Misericordia es una película de un género imposible. Un ¿policial? de intriga sexual, al estilo Guiraudie, con sus reglas, en las que el deseo es prioridad, mucho más que el delito y, ni que hablar, su castigo. Los amantes tienen sus propias leyes. Y seguirlas es más importante que sobrevivir. La sexualidad –más específicamente, los actos sexuales sin consumar– es el centro de la película. La tensión, violenta o amorosa, organiza lo que pasa entre los personajes y mantiene al espectador en alerta, intrigado por esos cuerpos bastante alejados de lo que se entiende por “hegemónicos”. Bellezas a contramano de las edades y los rasgos preferidos por Hollywood.

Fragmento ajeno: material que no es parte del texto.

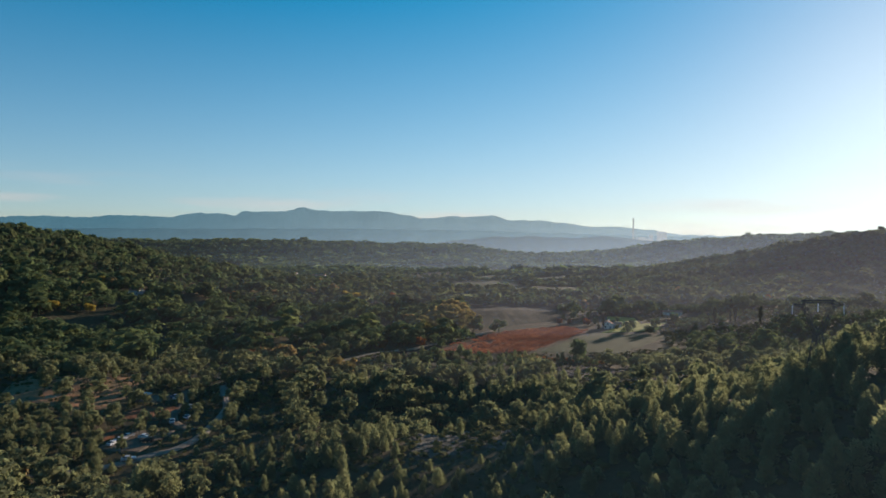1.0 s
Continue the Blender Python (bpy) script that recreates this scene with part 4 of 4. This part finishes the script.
# ---- power line tower on the spur ----
def tower(x, y, turn):
    """A lattice tower with a forked head and three white insulator strings."""
    base = float(land(x, y)) - 0.3
    top = 60.3 - base
    ob = tagged(new("power_pylon"), "dark lattice power pylon with three white insulator strings", "pylon")
    ob.matrix_world = pose(x, y, base, 0, 0, turn)
    waist = top - 7.5
    corner = lambda z: 1.9 - 1.25 * z / waist
    levels = list(np.linspace(0, waist, 7))
    for sx in (-1, 1):
        for sy in (-1, 1):
            part("leg", bar(bmesh.new(), (sx * 1.9, sy * 1.9, 0), (sx * 0.65, sy * 0.65, waist), 0.11), ob, M["steel"])
    for side in range(4):
        bm = bmesh.new()
        for a, b in zip(levels, levels[1:]):
            p, q = corner(a), corner(b)
            ends = [((-p, -p, a), (q, -q, b)), ((p, -p, a), (-q, -q, b)), ((-q, -q, b), (q, -q, b))]
            for u, v in ends:
                turned = Matrix.Rotation(side * math.pi / 2, 4, "Z")
                bar(bm, turned @ Vector(u), turned @ Vector(v), 0.05)
        part("lattice", bm, ob, M["steel"])
    for sx in (-1, 1):
        bm = bmesh.new()
        for sy in (-1, 1):
            bar(bm, (sx * 0.65, sy * 0.65, waist), (sx * 3.4, sy * 0.35, top - 1.6), 0.1)
            bar(bm, (sx * 0.1, sy * 0.65, waist), (sx * 2.5, sy * 0.35, top - 1.6), 0.08)
            bar(bm, (sx * 3.4, sy * 0.35, top - 1.6), (sx * 2.9, sy * 0.3, top), 0.09)
            for k in range(4):
                t, u = k / 4, (k + 1) / 4
                bar(bm, (sx * (0.65 + 2.75 * t), sy * 0.6, waist + (top - 1.6 - waist) * t), (sx * (0.1 + 2.4 * u), sy * 0.45, waist + (top - 1.6 - waist) * u), 0.05)
        part("fork", bm, ob, M["steel"])
        bm = bmesh.new()
        for sy in (-1, 1):
            bar(bm, (sx * 3.0, sy * 0.35, top - 0.9), (sx * 5.6, 0, top - 1.0), 0.09)
            bar(bm, (sx * 3.4, sy * 0.35, top - 1.6), (sx * 5.6, 0, top - 1.0), 0.08)
            bar(bm, (sx * 2.9, sy * 0.3, top), (sx * 5.6, 0, top - 1.0), 0.06)
        part("cross_arm", bm, ob, M["steel"])
    bm = bmesh.new()
    for sy in (-1, 1):
        bar(bm, (-3.6, sy * 0.3, top), (3.6, sy * 0.3, top), 0.1)
        bar(bm, (-3.2, sy * 0.3, top - 0.6), (3.2, sy * 0.3, top - 0.6), 0.09)
        for k in range(8):
            bar(bm, (-3.2 + 0.8 * k, sy * 0.3, top - 0.6 * (k % 2)), (-2.4 + 0.8 * k, sy * 0.3, top - 0.6 * ((k + 1) % 2)), 0.05)
    part("top_beam", bm, ob, M["steel"])
    for sx, z in ((-5.6, top - 1.1), (0, top - 0.6), (5.6, top - 1.1)):
        bm = bmesh.new()
        bar(bm, (sx, 0, z), (sx, 0, z - 2.1), 0.05, 6)
        for k in range(11):
            bmesh.ops.create_cone(bm, cap_ends=True, segments=10, radius1=0.12, radius2=0.06, depth=0.1, matrix=Matrix.Translation((sx, 0, z - 0.2 - 0.17 * k)))
        part("insulator", bm, ob, M["porcelain"], "white insulator string")
    return ob


tower(84.4, 150.0, -3)
for k, (tx, ty, th) in enumerate([(81, 144, 9), (86, 143, 10.5), (90, 146, 11), (78, 149, 9.5), (92, 152, 10), (84, 138, 9), (75, 143, 8.5), (96, 145, 10)]):
    plant("pine_tree", "slender green young pine at the foot of the pylon", "pine tree", spires[k % 5], M["pine"], tx, ty, th, 61 * k, "pines under the pylon", 1.15)


# ---- power station on the horizon ----
# concrete that glows in haze colour, the distance painted onto it
M["haze_glow_concrete"] = distance("concrete with painted haze glow", (0.10, 0.13, 0.145), (0.185, 0.215, 0.225), 0.15)


def lathe(profile, sides=20):
    """A turned body from radius and height pairs."""
    bm = bmesh.new()
    rings = [[bm.verts.new((r * math.cos(2 * math.pi * k / sides), r * math.sin(2 * math.pi * k / sides), z)) for k in range(sides)] for r, z in profile]
    for a, b in zip(rings, rings[1:]):
        for i in range(sides):
            j = (i + 1) % sides
            bm.faces.new((a[i], a[j], b[j], b[i]))
    bm.faces.new(rings[-1])
    return bm


stack = tagged(new("factory_chimney"), "very tall slender concrete chimney on the hazy horizon", "chimney")
stack.location = (1172, 3960, -15)
part("shaft", lathe([(7.5, 0), (6, 80), (4.6, 160), (4.1, 212)]), stack, M["haze_glow_concrete"])
part("rim", lathe([(4.2, 212.02), (4.9, 212.4), (4.9, 216), (4.3, 217)]), stack, M["haze_glow_concrete"])
for cx, cz, k in ((1283, 98, 0.62), (1341, 117, 1.0), (1362, 114, 0.9)):
    ob = tagged(new("cooling_tower"), "concrete cooling tower of a distant power station, painted with haze", "cooling tower", "cooling towers")
    ob.location = (cx, 3960, cz - 130 * k)
    part("shell", lathe([(34 * k, 0), (27 * k, 50 * k), (21 * k, 95 * k), (22 * k, 130 * k)]), ob, M["haze_glow_concrete"])
ob = tagged(new("boiler_house"), "block of a distant power station, painted with haze", "building")
ob.location = (1222, 3950, -10)
bm = bmesh.new()
box(bm, (-30, -15, 0), (20, 15, 92), 0.5)
part("hall", bm, ob, M["haze_glow_concrete"])
bm = bmesh.new()
box(bm, (21, -14, 0), (44, 14, 84), 0.5)
part("turbine_hall", bm, ob, M["haze_glow_concrete"])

Alrededor del pueblo hay un bosque. Y lo que el bosque calla, o tapa, tiene que ver tanto con el sexo como con la muerte. Es un lugar donde encontrarse a escondidas y también donde esconder un cuerpo. Cuando el cura dice, en el marco de un interrogatorio policial, que “todo el mundo tiene derecho a tener una vida privada”, es como si hablara de esas licencias que tienen lugar en “un estado de naturaleza”. El bosque de Misericordia funciona como lo hacía la playa nudista en El desconocido del lago, filmada por completo en exteriores. Un espacio natural delimitado con sus propios códigos para el sexo entre hombres y también el descarte de los cuerpos.

El desajuste, lo que no cuaja y la traición de las expectativas son las cualidades de base de Misericordia, pero no porque los personajes se engañen entre ellos. Mucho menos porque la película recurra a engañar a los espectadores o a romper los pactos de lectura para generar suspenso, risa o sorpresa. Alain Guiraudie no hace trampa. No manipula ni subestima. Usa la ambigüedad y todo aquello que no se termina de explicar como una militancia. Una ética para contar. Y quizás ese sea uno de los mayores gestos de consideración que una película puede tener con su audiencia.

Misericordia. 103 minutos. Viernes 18 de abril a las 19.50 en la sala 1 de Cinemateca.